> _Raw data_:
[BEGIN]
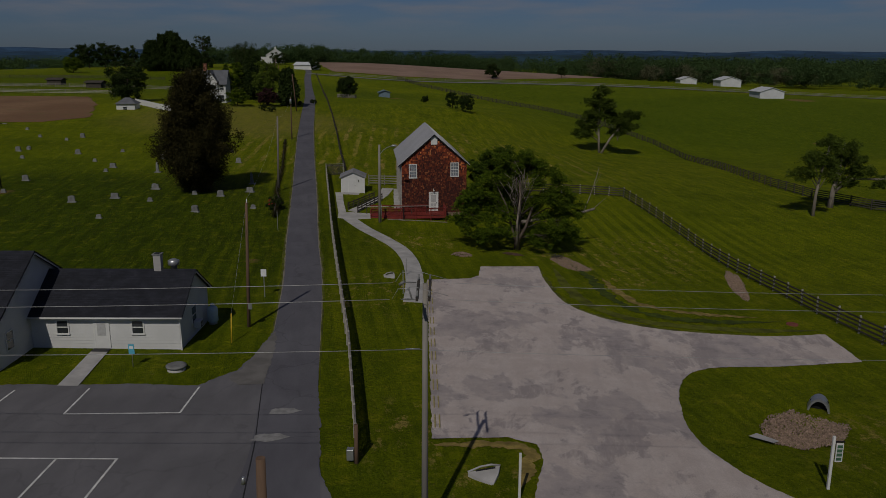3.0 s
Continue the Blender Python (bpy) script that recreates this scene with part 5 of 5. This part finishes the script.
rng = np.random.default_rng(77)
scatter = lambda n, x0, x1, y0, y1, bend=0.0: [(x, rng.uniform(y0, y1) + bend * x) for x in rng.uniform(x0, x1, n)]
woods("far_woods", scatter(150, -150, 60, 690, 800, -0.1), 15, 20, 1, M_WOODS, "dense green woods behind the stubble field")
woods("far_woods", scatter(34, -175, -85, 600, 650), 10, 13.5, 2, M_WOODS, "dense green woods behind the white barn")
woods("far_woods", scatter(260, 100, 520, 600, 760, -0.28), 12, 19, 3, M_WOODS, "dense green wood edge behind the sheds")
woods("far_woods", scatter(36, 104, 250, 610, 640, -0.2), 9, 14, 6, M_WOODSPALE, "pale greyish budding trees at the wood edge")
woods("far_woods", scatter(200, 60, 900, 850, 1050, -0.2), 14, 20, 4, M_WOODS, "dark woods filling the far valley", 1.0, 22, 16)
woods("far_woods", scatter(120, -1100, -250, 1000, 1250, 0.0), 10, 14, 5, M_WOODS, "dark woods beyond the western fields", 1.1, 22, 14)
woods("far_woods", scatter(300, -700, 900, 1050, 1260, 0.0), 12, 18, 7, M_WOODS, "dark woods filling the far valley", 1.3, 18, 12)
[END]
Every line should be retyped exactly, with the pictures omitted.

> _Reply_:
3.0 s
Continue the Blender Python (bpy) script that recreates this scene with part 5 of 5. This part finishes the script.
rng = np.random.default_rng(77)
scatter = lambda n, x0, x1, y0, y1, bend=0.0: [(x, rng.uniform(y0, y1) + bend * x) for x in rng.uniform(x0, x1, n)]
woods("far_woods", scatter(150, -150, 60, 690, 800, -0.1), 15, 20, 1, M_WOODS, "dense green woods behind the stubble field")
woods("far_woods", scatter(34, -175, -85, 600, 650), 10, 13.5, 2, M_WOODS, "dense green woods behind the white barn")
woods("far_woods", scatter(260, 100, 520, 600, 760, -0.28), 12, 19, 3, M_WOODS, "dense green wood edge behind the sheds")
woods("far_woods", scatter(36, 104, 250, 610, 640, -0.2), 9, 14, 6, M_WOODSPALE, "pale greyish budding trees at the wood edge")
woods("far_woods", scatter(200, 60, 900, 850, 1050, -0.2), 14, 20, 4, M_WOODS, "dark woods filling the far valley", 1.0, 22, 16)
woods("far_woods", scatter(120, -1100, -250, 1000, 1250, 0.0), 10, 14, 5, M_WOODS, "dark woods beyond the western fields", 1.1, 22, 14)
woods("far_woods", scatter(300, -700, 900, 1050, 1260, 0.0), 12, 18, 7, M_WOODS, "dark woods filling the far valley", 1.3, 18, 12)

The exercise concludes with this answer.